-- Start --

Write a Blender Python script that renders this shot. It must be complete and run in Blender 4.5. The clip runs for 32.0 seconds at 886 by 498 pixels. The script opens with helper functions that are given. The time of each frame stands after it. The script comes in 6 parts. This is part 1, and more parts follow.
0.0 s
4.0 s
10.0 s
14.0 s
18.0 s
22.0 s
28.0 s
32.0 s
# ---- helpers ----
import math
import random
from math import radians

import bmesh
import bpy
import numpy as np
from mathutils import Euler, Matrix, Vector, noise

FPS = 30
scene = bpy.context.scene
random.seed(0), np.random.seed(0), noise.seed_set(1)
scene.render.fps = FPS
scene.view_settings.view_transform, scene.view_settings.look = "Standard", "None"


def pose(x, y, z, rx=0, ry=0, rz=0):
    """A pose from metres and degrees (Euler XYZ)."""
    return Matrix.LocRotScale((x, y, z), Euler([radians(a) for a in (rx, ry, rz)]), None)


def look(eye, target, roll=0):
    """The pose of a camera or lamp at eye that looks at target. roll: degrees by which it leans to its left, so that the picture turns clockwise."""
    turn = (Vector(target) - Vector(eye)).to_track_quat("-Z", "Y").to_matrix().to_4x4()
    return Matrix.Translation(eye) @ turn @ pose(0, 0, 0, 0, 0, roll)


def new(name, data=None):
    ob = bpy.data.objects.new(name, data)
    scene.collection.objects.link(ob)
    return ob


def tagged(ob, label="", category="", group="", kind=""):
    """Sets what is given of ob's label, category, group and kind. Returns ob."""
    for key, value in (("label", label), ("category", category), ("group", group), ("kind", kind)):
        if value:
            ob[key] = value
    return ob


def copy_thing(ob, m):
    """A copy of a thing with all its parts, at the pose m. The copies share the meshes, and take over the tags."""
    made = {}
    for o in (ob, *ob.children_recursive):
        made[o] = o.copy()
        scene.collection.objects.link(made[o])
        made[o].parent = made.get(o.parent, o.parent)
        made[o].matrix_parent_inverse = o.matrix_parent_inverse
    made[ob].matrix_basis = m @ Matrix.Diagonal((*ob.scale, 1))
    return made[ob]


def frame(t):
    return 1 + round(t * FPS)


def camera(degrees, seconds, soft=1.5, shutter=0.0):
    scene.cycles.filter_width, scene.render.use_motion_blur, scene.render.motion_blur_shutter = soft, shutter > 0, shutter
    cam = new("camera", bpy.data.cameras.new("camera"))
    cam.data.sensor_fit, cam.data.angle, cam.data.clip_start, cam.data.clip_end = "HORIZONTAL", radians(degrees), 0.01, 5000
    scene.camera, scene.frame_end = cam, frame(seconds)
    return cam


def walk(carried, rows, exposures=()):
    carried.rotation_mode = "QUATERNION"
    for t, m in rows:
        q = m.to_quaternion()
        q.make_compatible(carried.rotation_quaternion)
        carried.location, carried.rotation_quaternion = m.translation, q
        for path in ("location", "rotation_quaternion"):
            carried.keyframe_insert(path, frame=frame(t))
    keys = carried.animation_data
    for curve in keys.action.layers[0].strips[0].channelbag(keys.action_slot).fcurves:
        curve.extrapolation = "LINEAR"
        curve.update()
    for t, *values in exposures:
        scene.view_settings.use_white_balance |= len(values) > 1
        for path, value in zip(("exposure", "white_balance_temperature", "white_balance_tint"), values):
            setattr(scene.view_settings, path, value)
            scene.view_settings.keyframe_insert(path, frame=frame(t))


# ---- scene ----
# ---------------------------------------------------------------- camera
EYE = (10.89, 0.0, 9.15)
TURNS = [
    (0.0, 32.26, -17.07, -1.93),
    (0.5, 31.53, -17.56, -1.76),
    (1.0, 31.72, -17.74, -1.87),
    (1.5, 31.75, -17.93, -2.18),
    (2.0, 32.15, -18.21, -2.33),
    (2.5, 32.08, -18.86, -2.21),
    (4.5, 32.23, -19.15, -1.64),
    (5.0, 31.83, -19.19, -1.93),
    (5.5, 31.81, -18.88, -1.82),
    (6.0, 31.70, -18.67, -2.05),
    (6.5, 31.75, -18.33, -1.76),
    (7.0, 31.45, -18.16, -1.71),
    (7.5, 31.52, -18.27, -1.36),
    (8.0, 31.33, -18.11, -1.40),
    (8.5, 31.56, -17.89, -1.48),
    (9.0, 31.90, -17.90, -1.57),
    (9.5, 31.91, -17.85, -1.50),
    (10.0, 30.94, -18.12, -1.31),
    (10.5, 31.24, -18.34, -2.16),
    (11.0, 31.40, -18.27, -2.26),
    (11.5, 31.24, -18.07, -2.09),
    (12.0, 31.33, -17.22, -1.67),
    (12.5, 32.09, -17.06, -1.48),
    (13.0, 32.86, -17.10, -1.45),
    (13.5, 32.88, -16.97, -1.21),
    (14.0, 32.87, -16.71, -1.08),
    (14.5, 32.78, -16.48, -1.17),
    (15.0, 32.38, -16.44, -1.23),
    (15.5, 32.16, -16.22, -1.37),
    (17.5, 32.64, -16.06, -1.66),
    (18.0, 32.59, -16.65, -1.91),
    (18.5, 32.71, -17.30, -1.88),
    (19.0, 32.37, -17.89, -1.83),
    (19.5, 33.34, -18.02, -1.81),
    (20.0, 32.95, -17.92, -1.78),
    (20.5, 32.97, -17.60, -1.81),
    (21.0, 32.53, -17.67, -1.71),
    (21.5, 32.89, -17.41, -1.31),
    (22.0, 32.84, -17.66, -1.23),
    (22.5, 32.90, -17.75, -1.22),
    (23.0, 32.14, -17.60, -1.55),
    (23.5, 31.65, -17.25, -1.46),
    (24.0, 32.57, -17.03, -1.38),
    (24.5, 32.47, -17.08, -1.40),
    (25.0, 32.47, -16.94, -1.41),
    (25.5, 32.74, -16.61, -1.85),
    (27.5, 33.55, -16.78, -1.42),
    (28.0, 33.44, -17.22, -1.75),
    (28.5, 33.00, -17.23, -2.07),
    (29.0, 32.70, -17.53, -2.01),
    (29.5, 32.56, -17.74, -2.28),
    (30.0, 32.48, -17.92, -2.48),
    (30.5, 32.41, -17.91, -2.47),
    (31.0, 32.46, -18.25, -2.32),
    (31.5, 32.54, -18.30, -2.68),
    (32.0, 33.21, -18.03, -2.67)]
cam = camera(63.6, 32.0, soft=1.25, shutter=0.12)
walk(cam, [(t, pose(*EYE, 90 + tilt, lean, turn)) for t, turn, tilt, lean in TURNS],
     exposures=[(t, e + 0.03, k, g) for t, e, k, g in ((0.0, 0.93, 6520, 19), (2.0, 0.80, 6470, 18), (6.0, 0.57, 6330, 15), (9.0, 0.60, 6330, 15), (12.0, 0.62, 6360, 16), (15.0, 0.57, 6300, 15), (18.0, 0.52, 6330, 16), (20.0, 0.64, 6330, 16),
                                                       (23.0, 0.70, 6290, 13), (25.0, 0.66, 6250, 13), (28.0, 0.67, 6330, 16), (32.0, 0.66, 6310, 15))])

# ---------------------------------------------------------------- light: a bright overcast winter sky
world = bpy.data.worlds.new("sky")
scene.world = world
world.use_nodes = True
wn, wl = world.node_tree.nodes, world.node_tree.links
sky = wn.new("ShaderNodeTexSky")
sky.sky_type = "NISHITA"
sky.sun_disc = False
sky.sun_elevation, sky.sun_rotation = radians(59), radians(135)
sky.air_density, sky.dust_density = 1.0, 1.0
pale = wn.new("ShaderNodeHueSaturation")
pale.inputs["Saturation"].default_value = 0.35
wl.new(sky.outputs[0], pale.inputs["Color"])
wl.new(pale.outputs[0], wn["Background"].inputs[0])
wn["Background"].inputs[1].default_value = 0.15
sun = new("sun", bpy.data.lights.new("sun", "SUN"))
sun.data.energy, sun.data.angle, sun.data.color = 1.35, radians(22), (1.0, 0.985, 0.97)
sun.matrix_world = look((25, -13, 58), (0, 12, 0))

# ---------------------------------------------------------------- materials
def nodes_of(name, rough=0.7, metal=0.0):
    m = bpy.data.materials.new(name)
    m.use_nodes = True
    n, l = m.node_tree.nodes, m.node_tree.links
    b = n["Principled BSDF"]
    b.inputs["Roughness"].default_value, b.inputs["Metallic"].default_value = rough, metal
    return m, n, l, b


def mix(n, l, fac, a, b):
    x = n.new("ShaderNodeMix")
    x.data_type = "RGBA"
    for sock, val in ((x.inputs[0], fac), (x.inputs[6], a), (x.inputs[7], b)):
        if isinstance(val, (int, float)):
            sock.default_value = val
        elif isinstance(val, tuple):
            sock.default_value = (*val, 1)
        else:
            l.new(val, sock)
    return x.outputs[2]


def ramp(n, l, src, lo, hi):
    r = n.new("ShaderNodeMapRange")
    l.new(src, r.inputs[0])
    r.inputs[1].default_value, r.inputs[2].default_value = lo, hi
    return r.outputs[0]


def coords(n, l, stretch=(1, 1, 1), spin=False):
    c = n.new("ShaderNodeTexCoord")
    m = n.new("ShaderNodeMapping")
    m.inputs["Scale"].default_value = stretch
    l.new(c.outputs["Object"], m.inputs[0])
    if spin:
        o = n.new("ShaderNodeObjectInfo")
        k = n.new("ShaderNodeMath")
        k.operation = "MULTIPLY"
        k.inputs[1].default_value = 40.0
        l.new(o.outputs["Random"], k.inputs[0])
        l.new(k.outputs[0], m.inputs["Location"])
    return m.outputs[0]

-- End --

Look above for the line that contains "from math import radians". Starting there, transcribe every line exactly until you have copied the line that contains "radians(degrees), 0.01, 5000".

from math import radians

import bmesh
import bpy
import numpy as np
from mathutils import Euler, Matrix, Vector, noise

FPS = 30
scene = bpy.context.scene
random.seed(0), np.random.seed(0), noise.seed_set(1)
scene.render.fps = FPS
scene.view_settings.view_transform, scene.view_settings.look = "Standard", "None"


def pose(x, y, z, rx=0, ry=0, rz=0):
    """A pose from metres and degrees (Euler XYZ)."""
    return Matrix.LocRotScale((x, y, z), Euler([radians(a) for a in (rx, ry, rz)]), None)


def look(eye, target, roll=0):
    """The pose of a camera or lamp at eye that looks at target. roll: degrees by which it leans to its left, so that the picture turns clockwise."""
    turn = (Vector(target) - Vector(eye)).to_track_quat("-Z", "Y").to_matrix().to_4x4()
    return Matrix.Translation(eye) @ turn @ pose(0, 0, 0, 0, 0, roll)


def new(name, data=None):
    ob = bpy.data.objects.new(name, data)
    scene.collection.objects.link(ob)
    return ob


def tagged(ob, label="", category="", group="", kind=""):
    """Sets what is given of ob's label, category, group and kind. Returns ob."""
    for key, value in (("label", label), ("category", category), ("group", group), ("kind", kind)):
        if value:
            ob[key] = value
    return ob


def copy_thing(ob, m):
    """A copy of a thing with all its parts, at the pose m. The copies share the meshes, and take over the tags."""
    made = {}
    for o in (ob, *ob.children_recursive):
        made[o] = o.copy()
        scene.collection.objects.link(made[o])
        made[o].parent = made.get(o.parent, o.parent)
        made[o].matrix_parent_inverse = o.matrix_parent_inverse
    made[ob].matrix_basis = m @ Matrix.Diagonal((*ob.scale, 1))
    return made[ob]


def frame(t):
    return 1 + round(t * FPS)


def camera(degrees, seconds, soft=1.5, shutter=0.0):
    scene.cycles.filter_width, scene.render.use_motion_blur, scene.render.motion_blur_shutter = soft, shutter > 0, shutter
    cam = new("camera", bpy.data.cameras.new("camera"))
    cam.data.sensor_fit, cam.data.angle, cam.data.clip_start, cam.data.clip_end = "HORIZONTAL", radians(degrees), 0.01, 5000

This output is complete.